There’s a light scuffle as I presume Summer tries to foist some affection on the kid, who resists. Eventually, he gives in, though, because who wouldn’t? Summer’s the type of woman to melt the hardest steel. Of course my cock disagrees. It’s hard right now and would like nothing more than for me to bust down the door, shove Colby in a closet and bend Summer over that rickety two-decade old bed and break the headboard with the fucking I’d lay on her.

I leave before I do anything dumb. Upstairs in my lair, I call Tina again. “How old is she?”

“Hello, Kale! Nice to hear from you, Kale. You’re welcome, Kale, for all the hard work I do for you.”

I pinch the bridge of my nose and draw on my tiny reservoir of patience. “Hello, Tina. Thanks for hiring a teenager as my housekeeper. I’ll be sure to send you letters from my prison cell after Chief Dane learns that I’m employing children out here.”

“She’s twenty-two, you melodramatic ass,” Tina retorts. “She’s twenty-two, has a brother who is seven, and has like a half dozen nursing credits. She said she had to drop out because of other obligations at home, which I took to mean she had to take care of her brother.”

So they’re siblings. That’s a relief. I don’t examine why that’s a relief, but it is.

“It sounds like you’re getting along?” Tina asks, hoping to color her words.

How do I answer that since I’ve not officially met Summer and have no plans to, but if I tell Tina that, she’s going to give me some lecture about how I shouldn’t let my physical scars define me. That’s easy for her to say. Her mirror doesn’t cringe in fear when she stands in front of it. I’m not upset about how I look. I accepted it a long time ago, but acceptance isn’t the same as pouring hot acid down your back, which is essentially what I’d be doing if I waltzed downstairs, sat at my massive dining room table, and let everyone in the world including the goddess who is currently bedding down in my house see the true me. I wasn’t much to look at before the accident, and now I’m a horror show.

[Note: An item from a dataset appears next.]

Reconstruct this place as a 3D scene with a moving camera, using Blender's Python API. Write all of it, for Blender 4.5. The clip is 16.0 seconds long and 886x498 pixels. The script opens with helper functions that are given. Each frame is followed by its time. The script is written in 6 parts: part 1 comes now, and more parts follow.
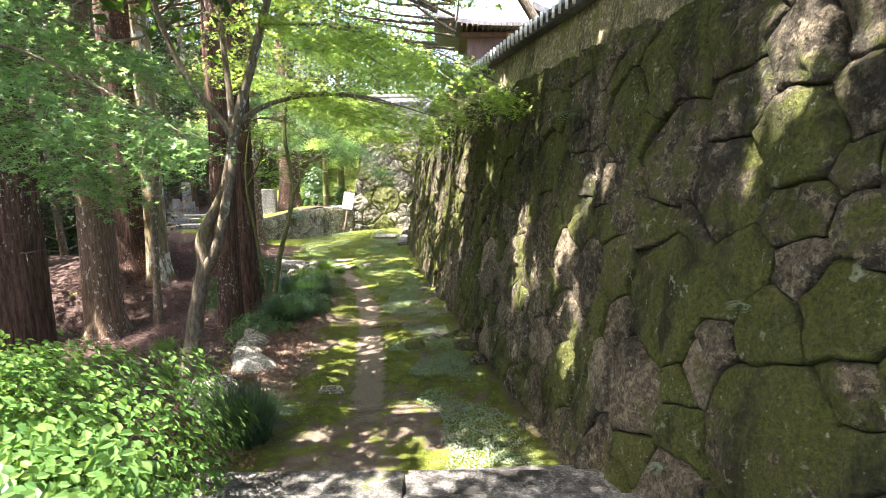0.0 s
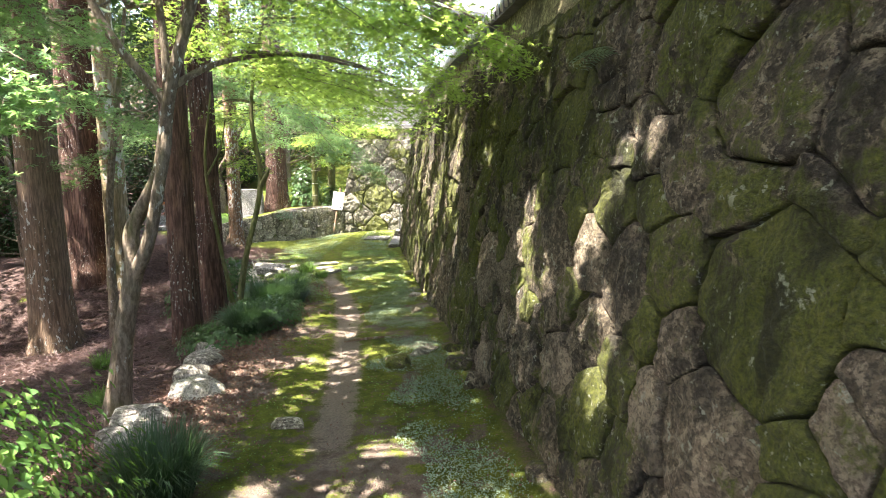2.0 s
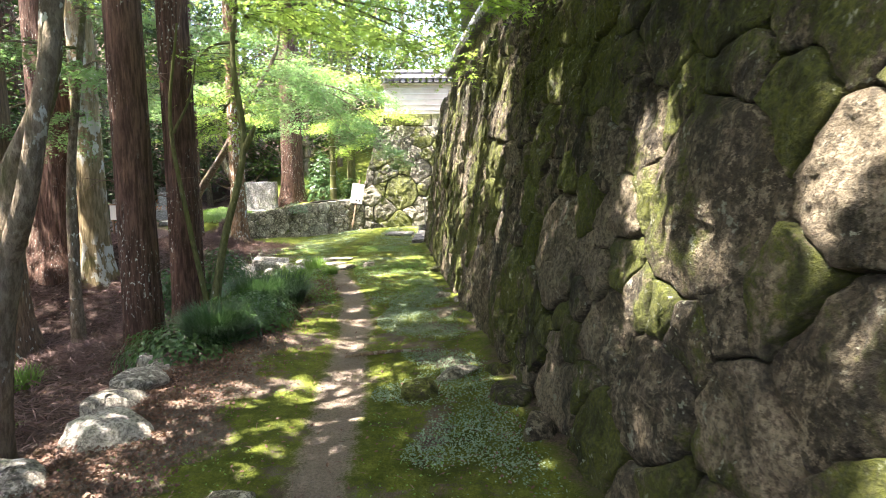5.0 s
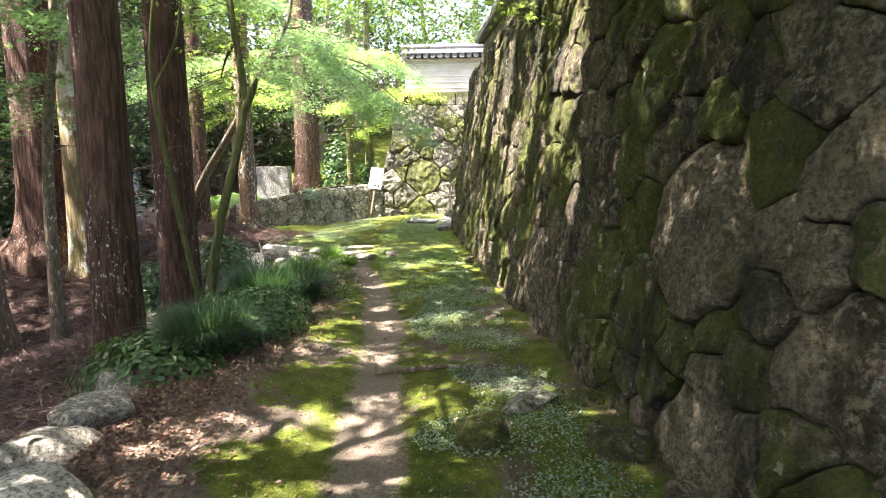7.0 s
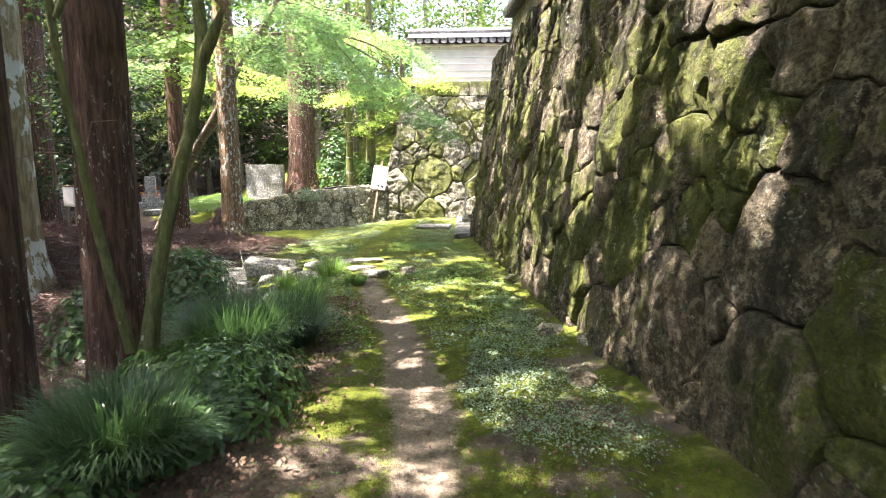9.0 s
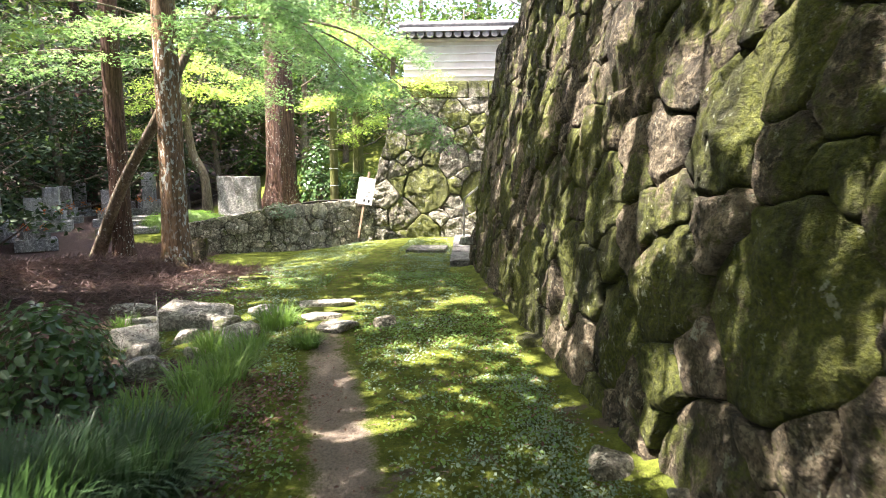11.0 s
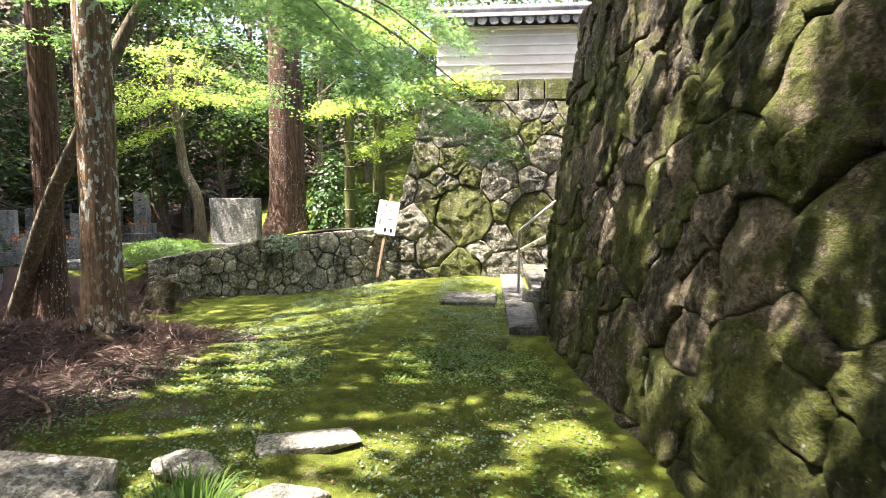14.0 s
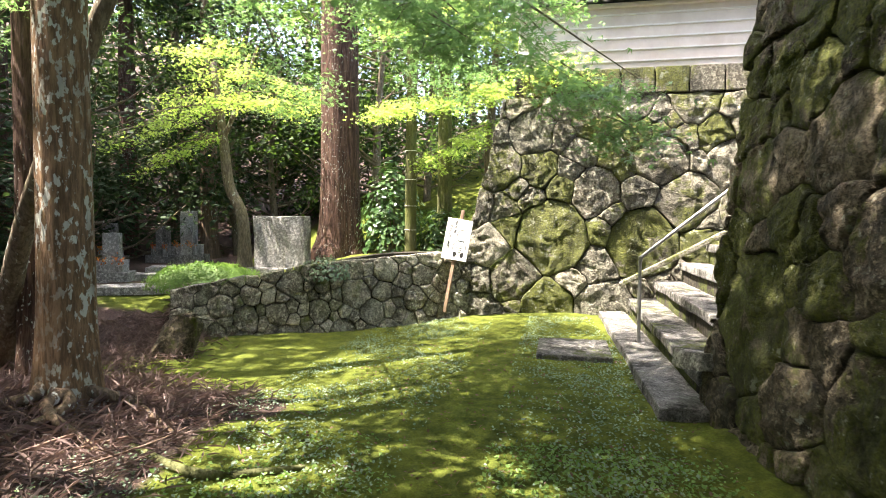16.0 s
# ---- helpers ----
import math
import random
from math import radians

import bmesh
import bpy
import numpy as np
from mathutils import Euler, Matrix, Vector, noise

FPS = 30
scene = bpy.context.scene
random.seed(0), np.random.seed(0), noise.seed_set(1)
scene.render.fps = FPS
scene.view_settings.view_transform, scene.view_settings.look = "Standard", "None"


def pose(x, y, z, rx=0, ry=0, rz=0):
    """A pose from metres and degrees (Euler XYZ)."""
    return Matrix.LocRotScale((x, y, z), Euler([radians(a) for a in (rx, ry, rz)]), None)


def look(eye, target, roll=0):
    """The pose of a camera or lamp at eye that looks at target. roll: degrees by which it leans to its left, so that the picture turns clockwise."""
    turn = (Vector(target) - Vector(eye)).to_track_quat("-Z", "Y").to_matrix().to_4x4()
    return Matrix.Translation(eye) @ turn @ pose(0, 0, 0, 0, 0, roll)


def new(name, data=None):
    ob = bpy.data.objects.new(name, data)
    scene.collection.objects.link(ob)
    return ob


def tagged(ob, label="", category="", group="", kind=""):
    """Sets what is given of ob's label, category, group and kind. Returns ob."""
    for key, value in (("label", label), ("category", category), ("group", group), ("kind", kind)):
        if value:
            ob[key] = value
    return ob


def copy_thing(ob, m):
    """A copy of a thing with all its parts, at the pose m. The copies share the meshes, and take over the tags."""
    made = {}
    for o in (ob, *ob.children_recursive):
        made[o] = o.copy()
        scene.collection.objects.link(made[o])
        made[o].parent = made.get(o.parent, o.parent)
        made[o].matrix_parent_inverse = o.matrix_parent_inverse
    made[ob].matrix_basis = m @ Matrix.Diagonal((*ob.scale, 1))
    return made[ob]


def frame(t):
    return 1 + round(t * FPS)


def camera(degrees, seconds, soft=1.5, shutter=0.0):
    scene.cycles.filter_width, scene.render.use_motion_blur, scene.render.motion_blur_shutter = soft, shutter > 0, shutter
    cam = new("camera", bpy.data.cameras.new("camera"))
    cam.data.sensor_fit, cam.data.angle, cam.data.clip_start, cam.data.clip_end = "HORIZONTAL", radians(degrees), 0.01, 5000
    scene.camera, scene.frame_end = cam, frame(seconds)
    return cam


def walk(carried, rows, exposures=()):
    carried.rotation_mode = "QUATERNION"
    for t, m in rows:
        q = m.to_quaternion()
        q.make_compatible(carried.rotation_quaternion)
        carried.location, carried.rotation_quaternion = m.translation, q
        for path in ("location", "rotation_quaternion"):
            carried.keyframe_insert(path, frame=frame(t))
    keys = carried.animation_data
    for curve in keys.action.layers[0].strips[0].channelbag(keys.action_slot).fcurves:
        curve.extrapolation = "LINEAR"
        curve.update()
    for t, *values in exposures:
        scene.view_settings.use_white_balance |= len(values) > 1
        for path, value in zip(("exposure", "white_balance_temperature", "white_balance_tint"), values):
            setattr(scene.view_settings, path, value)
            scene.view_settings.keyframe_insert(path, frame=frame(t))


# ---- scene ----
cam = camera(75.0, 16.0, soft=0.5, shutter=0.25)
METRES, EYE, TILT, LEAN, TURN = 15.2, 1.5, 0.0, 0.0, 0.0
ROWS = [
    (0.0, 0.0, 0.0, 0.0, -0.05, -8.32, 0.37),
    (0.5, 0.0048, 0.0279, -0.0077, -0.38, -8.34, 0.41),
    (1.0, 0.0067, 0.0517, -0.0073, -0.39, -8.25, 0.37),
    (1.5, 0.0079, 0.0721, -0.0142, -0.62, -8.07, 0.34),
    (2.0, 0.0081, 0.0934, -0.02, -0.15, -7.78, 0.39),
    (2.5, 0.0076, 0.1151, -0.0195, 0.22, -7.72, 0.33),
    (3.0, 0.0079, 0.1398, -0.0303, 0.34, -7.56, 0.3),
    (5.5, -0.0087, 0.2642, -0.0615, 3.13, -7.16, 0.33),
    (6.0, -0.0172, 0.286, -0.0656, 3.67, -7.5, 0.35),
    (6.5, -0.0245, 0.3088, -0.067, 3.78, -8.03, 0.3),
    (7.0, -0.0285, 0.3343, -0.0735, 3.88, -8.07, 0.33),
    (7.5, -0.036, 0.3629, -0.081, 3.89, -8.03, 0.25),
    (8.0, -0.0459, 0.3997, -0.0823, 3.52, -8.0, 0.15),
    (8.5, -0.0583, 0.4339, -0.082, 3.6, -7.9, 0.17),
    (9.0, -0.069, 0.4681, -0.0811, 3.43, -7.83, 0.08),
    (11.5, -0.0721, 0.6522, -0.0795, 3.4, -6.13, 0.17),
    (12.0, -0.0771, 0.6878, -0.0784, 3.48, -5.55, 0.1),
    (12.5, -0.0838, 0.7227, -0.0776, 3.63, -5.37, -0.02),
    (13.0, -0.0912, 0.7578, -0.0767, 4.31, -5.19, 0.0),
    (13.5, -0.1007, 0.7907, -0.0752, 4.99, -5.0, -0.04),
    (14.0, -0.109, 0.8265, -0.0749, 5.68, -4.69, -0.1),
    (14.5, -0.1199, 0.8603, -0.0767, 6.53, -4.14, -0.18),
    (15.0, -0.13, 0.8965, -0.0789, 7.28, -3.49, -0.16),
    (15.5, -0.143, 0.9339, -0.0781, 9.86, -3.0, -0.2),
    (16.0, -0.1524, 0.9659, -0.079, 11.18, -2.54, -0.24),
]
walk(cam, [(t, pose(0, 0, EYE, TILT, LEAN, TURN) @ pose(METRES * x, METRES * y, METRES * z, 90 + pitch, roll, yaw)) for t, x, y, z, yaw, pitch, roll in ROWS],
     [(0.0, 3.4, 6650, 17), (3.0, 3.5, 6650, 17), (6.0, 3.5, 6650, 17), (9.0, 3.6, 6700, 18), (11.5, 3.2, 6700, 18), (16.0, 3.0, 6900, 15)])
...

Colby would probably have nightmares for years and need therapy or some shit like that if he laid eyes on me. Summer would pass out in shock and horror.

“You need to find someone else,” I inform Tina.

“Come on now. Give Summer a chance,” my sister pleads.

“I will, but once she sees me, you know she’s going to run. Might as well start looking for her replacement now.”

“You don’t know that,” Tina protests. “This one could be different.”

“She won’t be. Not at all.”

 

 

6

 

 

Summer

 

 

“I still don’t know why Beast couldn’t come with us.” I stop what I’m doing at the stove to look over to where Colby has been pouting since we got down to the kitchen. He’s not looking at me; his attention is focused on the paper he’s been working on for a while now.

“You picked a name?”

He shrugs. I put a lid on the sauce I started. The pantry came stocked with basic stuff, and I found things that I could put together to make spaghetti. I also found a fresh loaf of bread I can toast to go with it. Spaghetti is Colby’s favorite.

I figured it would comfort him if I made something he liked. I also had the thought that maybe the smell would lure my new boss out of hiding. I knew it was a shot in the dark, but I know food can get me moving often enough. It’s worth a try. Maybe if he meets us—which I know is against that list of crazy rules—he’ll warm up to us. No one could be mean to Colby after meeting him.